I should explain what I mean when I say I shared the gospel. At that time, I knew that if you don’t love Jesus, you are going to hell, and therefore you shouldn’t drink beer and try to sleep with girls. That was the sum total of my frame of reference; I wasn’t theologically built out. But I had an insatiable thirst for the Word of God, so I studied the Bible constantly. Even so, I knew nothing of deep books, deep thinking, and the deep realities of the good news. I just knew that I loved Jesus, that I wanted other people to love Jesus, and that if you didn’t love Jesus the way I did, you were going to hell. That was my evangelistic strategy, so I told almost everyone I knew about this fantastic news: “This is what has happened to me. This is what God has done. This is what Jesus has done for you!”

In God’s mercy, he covered my naivete and honored my sincerity with the powerful gospel in spite of me, and I actually won people to Christ. I began to see a great deal of openness to the good news among my friends. Several came to know the Lord right after I did and began to follow him, love him, and serve him, and they continue to do so to this day. What I learned in those early days is that the proclamation of the glory of God, the might of God, and the majesty of God brought to bear on the sinfulness of man in the atoning work of Jesus Christ actually stirs the hearts of men. And men respond to that stirring. Some are stirred to belief; some are not.

I remember some friends who were stirred not to belief but to interest. “Explain this to me,” they’d say. “Help me understand this.” But, in the end, those guys were hardened to the gospel, and as time went on, and as they asked more questions, they didn’t become more and more open to Christ but more and more closed to him.

This is what the gospel does. This is why the gospel of Jesus is dangerous. When we hear the gospel word, we are opened up to the Word of God. We’re subjected to God’s Word reading us. We sit underneath it, and for the moment of our hearing, it rules us. It does not save all, but all who hear it are put in their place. This is dangerous, because the proclamation of God’s Word goes only one way or another in the soul of a man, and one of those ways is the hardening of a man toward the grace of God.

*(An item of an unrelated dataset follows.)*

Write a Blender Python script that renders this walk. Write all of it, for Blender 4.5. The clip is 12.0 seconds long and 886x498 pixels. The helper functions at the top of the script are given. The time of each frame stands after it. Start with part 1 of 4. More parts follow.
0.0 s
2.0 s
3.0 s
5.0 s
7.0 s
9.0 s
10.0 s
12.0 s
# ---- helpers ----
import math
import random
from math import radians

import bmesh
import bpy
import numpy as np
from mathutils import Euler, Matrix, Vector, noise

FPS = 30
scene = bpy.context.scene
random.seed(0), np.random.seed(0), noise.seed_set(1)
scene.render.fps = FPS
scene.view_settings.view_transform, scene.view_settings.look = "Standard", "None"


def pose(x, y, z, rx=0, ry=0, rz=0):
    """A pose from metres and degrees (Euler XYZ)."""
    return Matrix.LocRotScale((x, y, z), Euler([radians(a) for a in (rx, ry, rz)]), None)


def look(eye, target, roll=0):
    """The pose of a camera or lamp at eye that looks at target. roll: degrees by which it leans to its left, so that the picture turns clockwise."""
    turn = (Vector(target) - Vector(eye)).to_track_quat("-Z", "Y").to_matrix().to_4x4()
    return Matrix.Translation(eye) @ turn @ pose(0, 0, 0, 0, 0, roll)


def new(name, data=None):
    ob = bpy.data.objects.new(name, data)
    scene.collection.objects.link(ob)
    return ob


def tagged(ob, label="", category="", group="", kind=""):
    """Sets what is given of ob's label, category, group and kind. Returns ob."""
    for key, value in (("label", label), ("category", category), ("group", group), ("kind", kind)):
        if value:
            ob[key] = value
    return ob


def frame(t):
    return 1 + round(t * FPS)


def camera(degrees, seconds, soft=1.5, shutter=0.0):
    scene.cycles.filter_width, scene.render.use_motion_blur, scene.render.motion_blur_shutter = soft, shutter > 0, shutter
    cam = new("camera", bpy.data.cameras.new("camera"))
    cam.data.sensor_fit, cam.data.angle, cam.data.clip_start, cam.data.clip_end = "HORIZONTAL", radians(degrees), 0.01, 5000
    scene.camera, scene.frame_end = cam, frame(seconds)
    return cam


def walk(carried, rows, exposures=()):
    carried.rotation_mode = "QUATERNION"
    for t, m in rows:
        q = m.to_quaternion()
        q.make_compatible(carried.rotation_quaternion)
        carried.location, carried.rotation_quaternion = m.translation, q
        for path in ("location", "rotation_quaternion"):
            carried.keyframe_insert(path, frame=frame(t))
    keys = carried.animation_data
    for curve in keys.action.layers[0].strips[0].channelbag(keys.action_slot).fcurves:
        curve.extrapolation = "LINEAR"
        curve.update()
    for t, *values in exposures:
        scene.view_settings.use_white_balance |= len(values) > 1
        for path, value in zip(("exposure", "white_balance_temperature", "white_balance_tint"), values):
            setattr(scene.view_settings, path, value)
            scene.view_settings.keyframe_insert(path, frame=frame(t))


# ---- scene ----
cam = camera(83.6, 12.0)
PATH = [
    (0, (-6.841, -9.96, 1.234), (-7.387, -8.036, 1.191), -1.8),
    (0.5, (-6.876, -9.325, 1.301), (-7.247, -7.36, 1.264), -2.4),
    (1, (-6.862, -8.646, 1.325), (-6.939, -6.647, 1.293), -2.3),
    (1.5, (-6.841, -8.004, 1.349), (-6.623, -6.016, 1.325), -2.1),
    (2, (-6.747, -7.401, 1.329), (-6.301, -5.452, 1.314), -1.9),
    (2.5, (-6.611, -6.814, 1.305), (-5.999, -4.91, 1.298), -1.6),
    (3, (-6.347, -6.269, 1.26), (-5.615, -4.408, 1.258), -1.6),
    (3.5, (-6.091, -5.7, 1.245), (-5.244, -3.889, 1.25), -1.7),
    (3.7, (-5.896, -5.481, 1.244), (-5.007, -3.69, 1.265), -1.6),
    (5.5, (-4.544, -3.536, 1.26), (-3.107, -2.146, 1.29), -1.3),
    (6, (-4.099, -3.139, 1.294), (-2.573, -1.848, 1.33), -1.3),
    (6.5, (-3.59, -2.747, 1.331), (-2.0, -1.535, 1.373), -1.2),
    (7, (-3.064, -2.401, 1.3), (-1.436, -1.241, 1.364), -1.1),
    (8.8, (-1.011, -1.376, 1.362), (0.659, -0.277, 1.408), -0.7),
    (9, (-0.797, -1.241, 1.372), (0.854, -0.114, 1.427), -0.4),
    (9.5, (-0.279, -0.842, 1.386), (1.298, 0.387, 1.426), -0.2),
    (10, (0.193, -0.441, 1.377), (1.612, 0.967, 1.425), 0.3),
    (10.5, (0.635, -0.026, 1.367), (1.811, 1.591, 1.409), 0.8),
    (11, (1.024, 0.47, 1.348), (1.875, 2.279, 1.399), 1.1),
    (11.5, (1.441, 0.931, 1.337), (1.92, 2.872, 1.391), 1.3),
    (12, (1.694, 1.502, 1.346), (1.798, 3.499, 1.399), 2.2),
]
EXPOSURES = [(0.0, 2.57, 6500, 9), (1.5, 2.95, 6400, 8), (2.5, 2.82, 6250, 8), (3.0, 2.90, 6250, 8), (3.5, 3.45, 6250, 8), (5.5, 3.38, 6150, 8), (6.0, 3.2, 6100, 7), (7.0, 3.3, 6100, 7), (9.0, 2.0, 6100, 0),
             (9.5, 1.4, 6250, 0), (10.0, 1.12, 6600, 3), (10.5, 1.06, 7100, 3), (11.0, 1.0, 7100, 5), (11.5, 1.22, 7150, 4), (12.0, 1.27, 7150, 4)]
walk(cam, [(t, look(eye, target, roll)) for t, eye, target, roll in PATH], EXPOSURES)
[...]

This means, for instance, that nobody can really attend church as though it’s a hobby; to do so does not reveal partial belief but hardness. The religious, moralistic, churchgoing evangelical who has no real intention of seeking God and following him has not found some sweet spot between radical devotion and wanton sin; he’s found devastation. The moralism that passes for Christian faith today is a devastating hobby if you have no intention of submitting your life fully to God and chasing him in Christ.

It is an amazing thing, but this one message can reach both those who are near and those who are far (Eph. 2:17) and bring one person near and push another farther away. The same sun that hardens the clay melts the ice.

Jesus gives us some insight into this phenomenon in his parable of the sower in Matthew 13:1–8. The sower does not offer a different seed in all his scattering; he apparently doesn’t even adjust the way he scatters. He has one seed, and evidently he distributes it indiscriminately. He knows every soil needs this one seed to grow what only this one seed produces. The different responses to the seed are contingent upon the receptivity of the soil. The seed finds purchase in soft soil but does not in hard soil.

I think of the way the Word of God, which is “sharper than any two-edged sword” (Heb. 4:12), cuts into the soul of every man and woman. The Word is sharp; there’s no doubting that. But some souls it cuts to the quick, breaking open like freshly tilled soil; others it bruises, leaving marks scarred over. This is not because the sword is not sharp enough, or that God cannot cut to the quick any soul he wants. Our softness or hardness is subject to the good pleasure of God (Rom. 9:18). Nevertheless, the effect is such that the sharp word of the gospel cuts some open, and others it scars, further callousing them against its promise of life. There is no one in between.